Depuis quelque mois déjà, sous l'immobile béatitude à laquelle le condamnait un pouvoir de plomb, mais relativement
gestionnaire au regard des bailleurs de fond et suffisamment développementaliste et redistributif pour tempérer les
écarts de revenus et maintenir le consensus social, des signaux d'alarme annonçaient la crise où fatalement devait
plonger l'engagement dans le libéralisme, doublé d'une appropriation du patrimoine national par une oligarchie.

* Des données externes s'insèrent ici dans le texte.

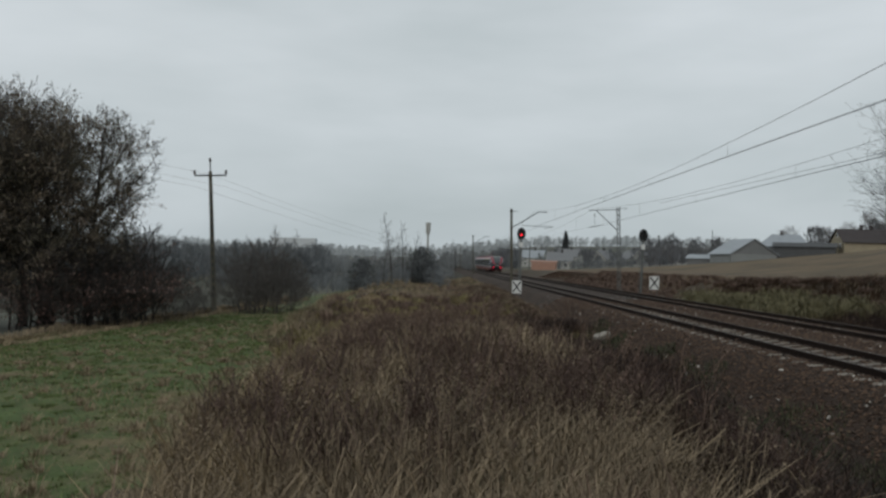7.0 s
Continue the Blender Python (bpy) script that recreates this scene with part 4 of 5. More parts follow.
def make_tree(seed, height, m, label, category="tree", group="", twig=M_TWIG, leaf_mat=M_LEAF, leaf_size=0.09, leaf_n=3, **kw):
    limbs, fine, leaves = tree_meshes(seed, height, **kw)
    t = thing("tree" if category == "tree" else category.replace(" ", "_"), m, label, category, group)
    v, f = tubes(limbs, 6)
    raw("trunk", v, f, M_BARK, parent=t, smooth=True)
    if fine:
        v, f = tubes([(p[::2], r[::2]) if np.linalg.norm(p[-1] - p[0]) > 0.7 else (p[::4], r[::4]) for p, r in fine], 3)
        raw("crown", v, f, twig, parent=t)
    if leaves:
        rng = np.random.default_rng(seed + 1)
        p = np.repeat(np.array(leaves), leaf_n, 0)
        p = p + rng.normal(0, 0.10, p.shape)
        lv, lf = scatter(LEAF_V, LEAF_F, p, rng.uniform(0, 6.3, len(p)), rng.uniform(0.6, 1.4, len(p)) * leaf_size, rng.uniform(-1.4, 1.4, len(p)))
        raw("foliage", lv, lf, leaf_mat, parent=t)
    return t


def place(az, d, sink=0.0, yaw=0.0, lean=0.0):
    """A pose on the ground at the bearing az (degrees right of the line's direction) and the distance d."""
    x, y = d * math.sin(radians(az)), d * math.cos(radians(az))
    return pose(x, y, float(land(x, y)) - sink, lean, 0, yaw)


# alders on the bank: a few grown, the rest turned copies
BARE = "tall bare tree with fine dark twigs on the bank"
GROUP = "bare trees on the bank"
alder = [make_tree(11 + i, 11.6, place(a, d), BARE, group=GROUP, twigs=0.95, spread=sp * 1.1, trunk_r=r * 1.3, stems=st, first=0.12, up=0.42, full=True, primaries=44, thick=1.1)
         for i, (a, d, sp, r, st) in enumerate([(40.3, 36.5, 0.33, 0.13, 1), (42.9, 36.5, 0.31, 0.12, 1), (38.3, 37.5, 0.38, 0.11, 2), (48.3, 34.0, 0.30, 0.12, 1)])]


def again_tree(src, az, d, h, yaw, src_h=11.6, lean=0.0):
    t = copy_thing(src, place(az, d, 0.0, yaw, lean))
    s = h / src_h
    t.scale = (s, s, s)
    return t


for a, s in zip(alder, (0.95, 0.93, 0.92, 0.78)):
    a.scale = (s, s, s)
for k, az, d, h, yaw in ((1, 41.4, 38.5, 11.0, 70), (0, 44.2, 36.0, 10.2, 130), (3, 45.0, 38.0, 9.6, 30), (2, 36.2, 38.5, 9.6, 100), (2, 33.6, 40.0, 8.4, 200), (1, 49.8, 34.5, 9.0, 20), (0, 37.3, 40, 10.0, 330)):
    again_tree(alder[k], az, d, h, yaw)
sap = make_tree(31, 6.0, place(52.6, 34), "slim bare sapling on the bank", group="saplings on the bank", twigs=0.45, spread=0.26, trunk_r=0.05)
for az, d, h, yaw in ((54.2, 35, 6.2, 50), (51.2, 33, 4.6, 120), (35.0, 37, 5.5, 200), (43.6, 33.5, 5.0, 300), (46.5, 33, 4.2, 10), (56.0, 36, 4.8, 80), (50.6, 36, 6.6, 140), (52.0, 37, 5.6, 210), (53.4, 36.5, 6.8, 260), (55.0, 38, 5.4, 30)):
    again_tree(sap, az, d, h, yaw, 6.0)

# old trees at the meadow's edge, some withered leaves left
OLD = "tall meadow tree with dark limbs and withered leaves"
old = make_tree(41, 8.6, place(-23.8, 37, 0, 200), OLD, group="trees at the meadow edge", twigs=1.15, spread=0.36, trunk_r=0.19, leaf=0.95, stems=1, leaf_size=0.085, leaf_n=4, first=0.16, full=True, up=0.5, primaries=46, thick=1.35)
old2 = make_tree(42, 8.5, place(-26.2, 36, 0, 40), OLD, group="trees at the meadow edge", twigs=1.05, spread=0.38, trunk_r=0.19, leaf=0.95, stems=2, leaf_size=0.085, leaf_n=6, first=0.16, full=True, up=0.5, primaries=42, thick=1.35)
for src, az, d, h, yaw, sh in ((old, -27.8, 38, 9.4, 120, 8.6), (old, -29.8, 36, 9.2, 120, 8.6), (old2, -32.5, 37, 8.8, 200, 8.5), (old, -36, 38, 8.6, 260, 8.6)):
    again_tree(src, az, d, h, yaw, sh)

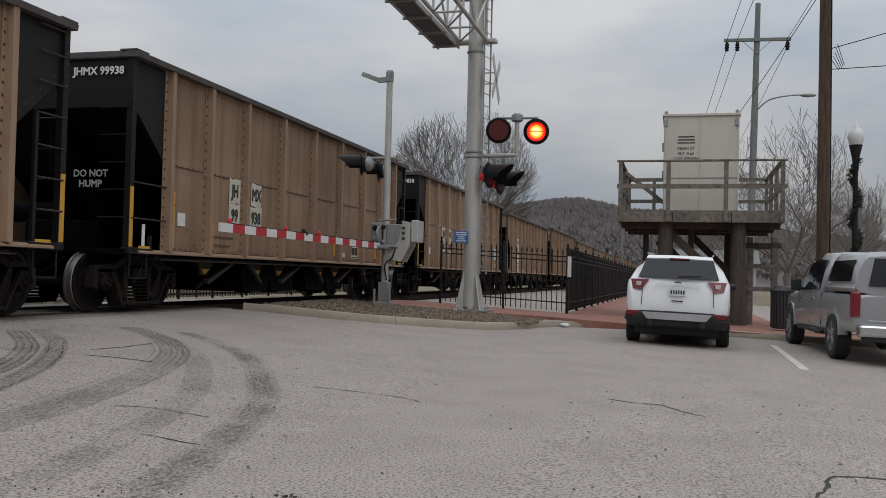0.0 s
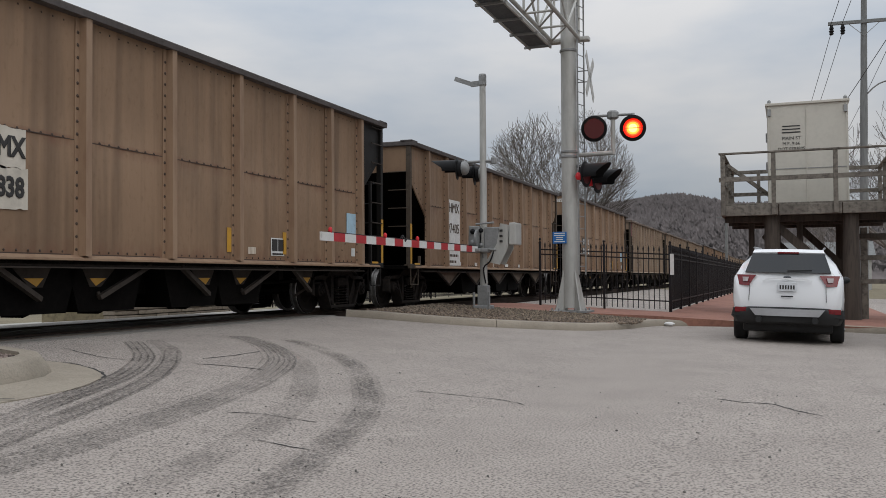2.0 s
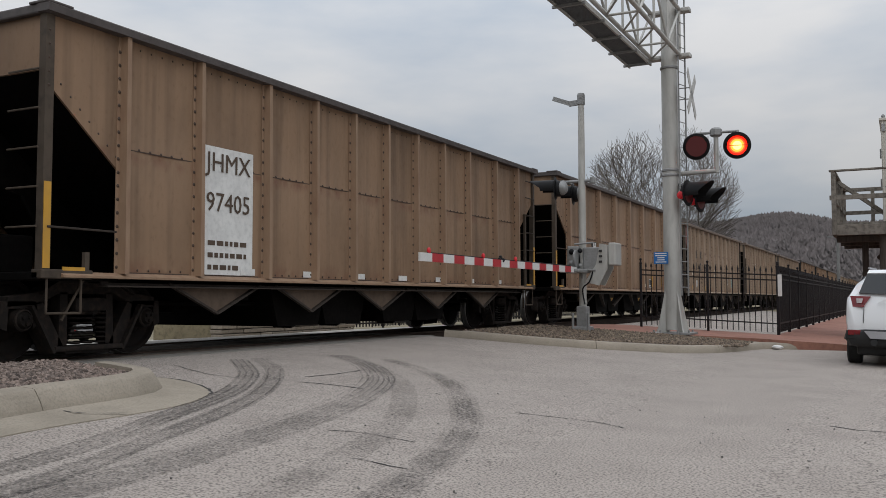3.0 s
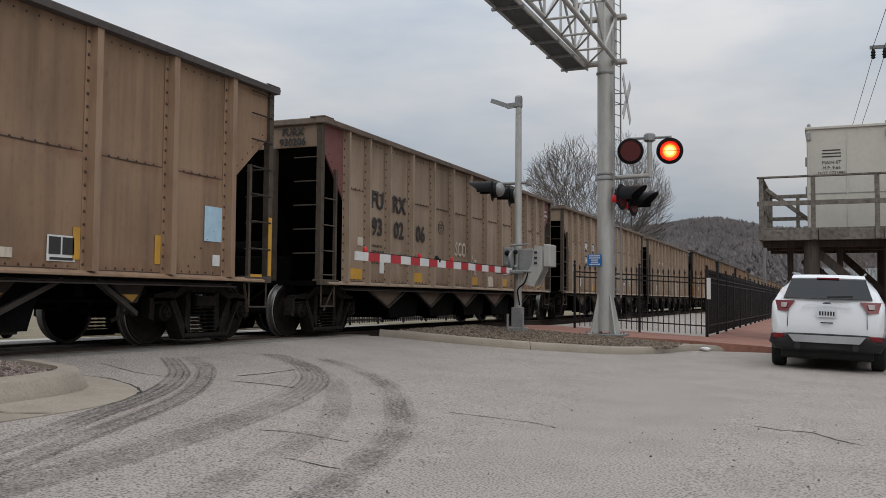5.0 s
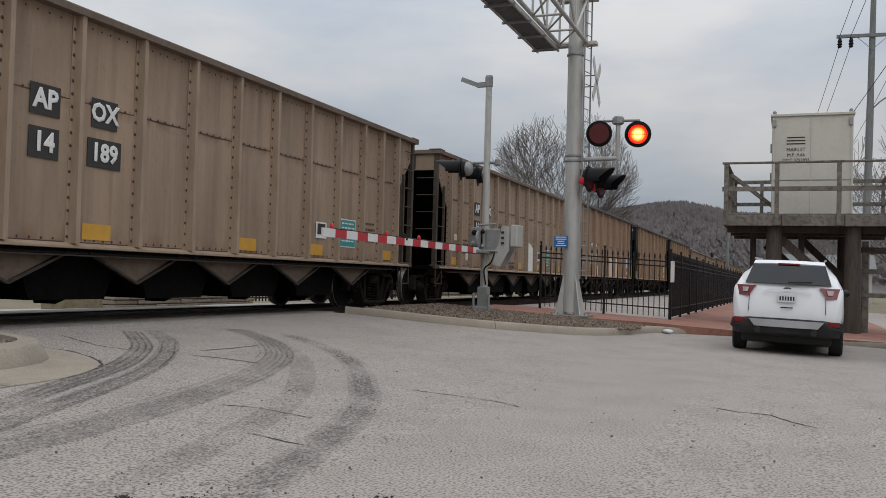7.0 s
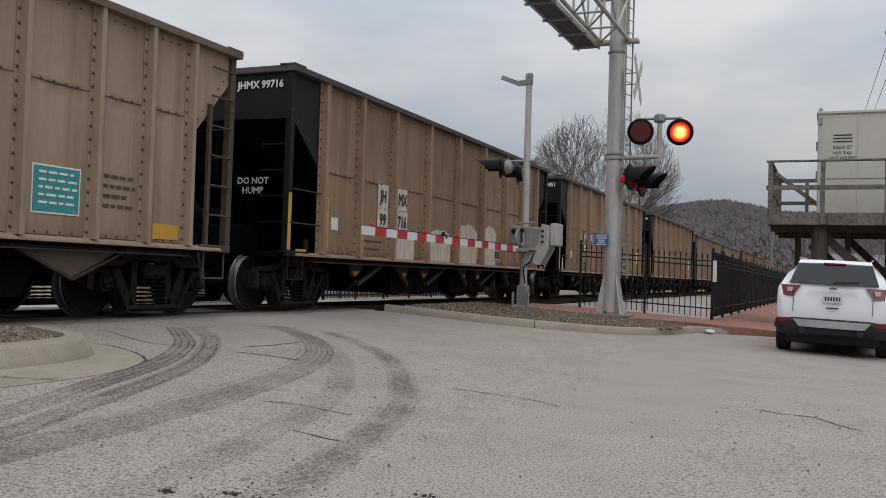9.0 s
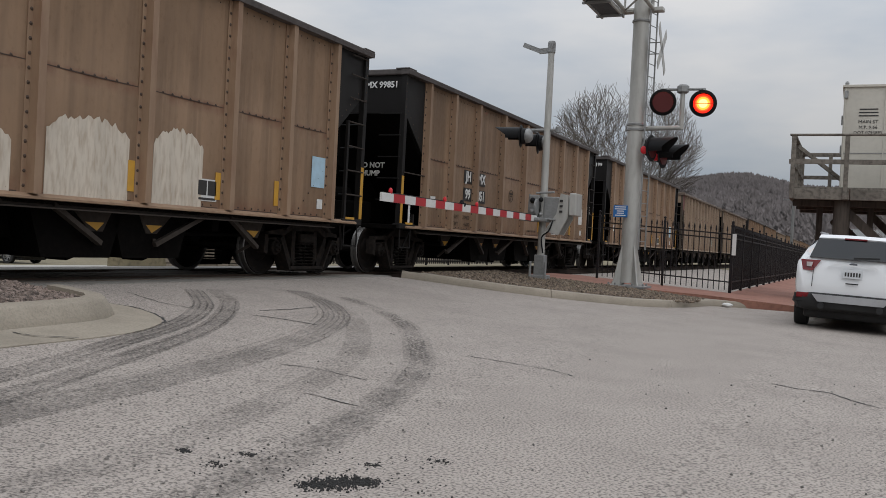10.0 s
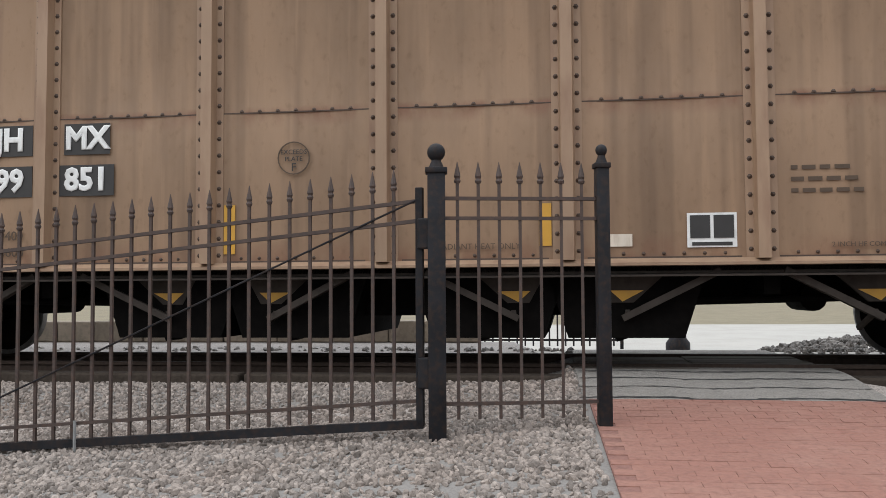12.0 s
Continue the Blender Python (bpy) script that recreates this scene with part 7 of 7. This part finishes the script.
def build_hill():
    xs = axis_steps((-1500, -420, 120), (-420, 220, 20), (220, 1500, 160))
    ys = axis_steps((330, 700, 18), (700, 2000, 200))
    verts = [(x, y, hill_height(x, y) - 1.5) for y in ys for x in xs]
    nx = len(xs)
    faces = [(j * nx + i, j * nx + i + 1, (j + 1) * nx + i + 1, (j + 1) * nx + i) for j in range(len(ys) - 1) for i in range(nx - 1)]
    me = bpy.data.meshes.new("hill")
    me.from_pydata(verts, [], faces)
    me.materials.append(M_FARWOOD)
    tagged(new("hill", me), "brown wooded hill beyond the town", "hill", kind="structure")
    rng = random.Random(14)
    v, f = [], []
    for _ in range(42000):
        x, y = rng.uniform(-330, 120), 335 + 320 * rng.random() ** 0.8
        z = hill_height(x, y) - 1.2
        h, r = rng.uniform(2.6, 5.0), rng.uniform(0.5, 1.2)
        k = len(v)
        n = 3
        v.append((x, y, z))
        for i in range(n):
            a = 2 * math.pi * i / n + rng.random()
            v.append((x + r * math.cos(a), y + r * math.sin(a), z + h * rng.uniform(0.45, 0.75)))
        v.append((x + rng.uniform(-1, 1), y, z + h))
        for i in range(n):
            j = (i + 1) % n
            f.append((k, k + 1 + j, k + 1 + i))
            f.append((k + 1 + i, k + 1 + j, k + n + 1))
    me = bpy.data.meshes.new("far_woods")
    me.from_pydata(v, [], f)
    me.materials.append(M_FARWOOD)
    tagged(new("far_woods", me), "leafless brown woods covering the far hill", "woods", kind="stuff")


build_hill()
fp = service_pole(pose(-5.4, 92.0, -0.3), 7.5, 0.16, 0.12, "distant wooden pole with a short crossarm", M_POLEGREY)
bm = B()
box(bm, (0, 0, 7.2), (1.8, 0.1, 0.12), bevel=0.01)
part("crossarm", bm, M_POLEGREY, fp)

M_SHED = mat("pale_shed_wall", (0.42, 0.41, 0.39), 0.8, grain=6, amount=0.2, patch=1, patch_amount=0.3, bump=0.05)


def far_house(m, w, d, h, label):
    o = thing("far_building", label, "building", m)
    bm = B()
    box(bm, (0, d / 2, h / 2), (w, d, h))
    part("wall", bm, M_SHED, o)
    bm = B()
    prism(bm, [(-0.4, h), (d / 2, h + 1.6), (d + 0.4, h), (d + 0.4, h + 0.15), (d / 2, h + 1.8), (-0.4, h + 0.15)], -w / 2 - 0.4, w / 2 + 0.4)
    part("roof", bm, M_POLEGREY, o)
    for x in (-w / 4, w / 4):
        bm = B()
        box(bm, (x, -0.02, h * 0.55), (1.2, 0.06, 1.3))
        part("window", bm, M_CARGLASS, o)


far_house(pose(3.5, 100, -0.3), 9, 6, 3.2, "low pale building beyond the timber stage")

# ---- brick pieces of the walk ----
walk_root = thing("brick_paving", "worn red bricks laid in running bond", "pavement", kind="structure")
bm = B()
box(bm, (0, 0, 0), (0.1022, 0.2092, 0.04), bevel=0.0018)
brick_me = mesh_of("brick", bm, M_BRICK)
count, extra = 0, B()
ix = 0
x = -6.88
while x < -1.8:
    shift = 0.105 if ix % 2 else 0.0
    u = (x + 6.95) / 5.35
    ya, yb = 0.13 + 0.2 * u, 2.27 + 0.17 * u
    y = ya + 0.105 + shift - 0.1
    while y < yb - 0.05:
        if y > ya + 0.09:
            q = random.Random(ix * 100 + int(y * 50))
            mm = pose(x, y, g(x, y) + 0.002 + q.uniform(-0.0015, 0.0015), 0, 4.3, q.uniform(-0.4, 0.4))
            if count < 300 and x > -6.2:
                part("brick", brick_me, None, walk_root, m=mm)
                count += 1
            else:
                bmesh.ops.create_cube(extra, size=1.0, matrix=mm @ Matrix.Diagonal((0.1, 0.206, 0.04, 1)))
        y += 0.2105
    x += 0.1035
    ix += 1
tagged(part("far_bricks", extra, M_BRICK, walk_root), kind="stuff")


# ---- what moves ----
def motions():
    for car, front in zip(fleet, FRONTS):
        walk(car, [(t, pose(TRACK_X, front + run, RAIL_TOP)) for t, run in RUN])
    # rolling wheels of the cars that pass close by
    spin = math.degrees(SPEED / 0.457)
    frames_all = [i / 30 for i in range(361)]
    for k in range(0, 11):
        for w in [o for o in fleet[k].children if o.name.startswith("wheelset")]:
            x, y, z = w.location
            walk(w, [(t, pose(x, y, z, spin * t)) for t in frames_all])
    # the two lamps wink in turn, once a second: each leaf turns edge-on to show its lamp
    for leaf, phase, yaw in ((SHUT_A, 0.35, 11.2), (SHUT_B, 0.85, 9.5)):
        x, y, z = leaf.location
        rows, is_open = [(0.0, pose(x, y, z, 9 if phase < 0.5 else 97, 0, yaw))], phase > 0.5
        t = 0.35
        while t < 11.95:
            rows.append((t - 0.034, pose(x, y, z, 97 if is_open else 9, 0, yaw)))
            is_open = not is_open
            rows.append((t, pose(x, y, z, 97 if is_open else 9, 0, yaw)))
            t += 0.5
        rows.append((12.0, pose(x, y, z, 97 if is_open else 9, 0, yaw)))
        walk(leaf, rows)


motions()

Face à cette montée des périls, le mouvement démocratique, obnubilé par le déficit des libertés publiques, s'est
rarement mobilisé sur la question sociale. De la concentration des énergies dans la revendication d'une
démocratisation, comprise uniquement comme un ensemble de mécanismes susceptibles de dégager par les urnes une
alternance politique, et non pas comme un projet sociétal et culturel, c'est le mouvement islamiste qui en a capté
tout bénéfice politique.
Apparemment démoli par la terrible répression des années 90, cette mouvance qui se reconnaît globalement dans le
parti Ennahdha (non légal) s'est repliée dans l'underground et la périphérie de notre société, diffusant
dans ses veines et galeries un discours populaire et populiste. Il refait surface aujourd'hui avec son label de
martyr, son lot de prisonniers politiques (pour lesquels consensuellement se demande l'amnistie générale), affiche
dans l'espace public voiles et barbes jusqu'ici proscrits, investi Internet de ses as de la technologie, habite les
ONG tels des bernard-l'ermite et phagocyte le mouvement démocratique dont il épouse apparemment les codes et les
valeurs. C'est bien cela qu'Ennahdha explique dans une dernière conférence de presse tenue à Londres où ce
parti se positionne en challenger du pouvoir actuel. Il le fait avec toute l'assurance que lui confère la mise en
mouvement, d'Ouzbékistan en Mauritanie, sous la vigilante férule américaine, d'une version soft de l'islam
politique, en des variantes identitaires locales mais qui toutes, selon les USA, sont en mesure de barrer la route
à leur alter ego hard, le radicalisme salafiste au ban de la communauté internationale.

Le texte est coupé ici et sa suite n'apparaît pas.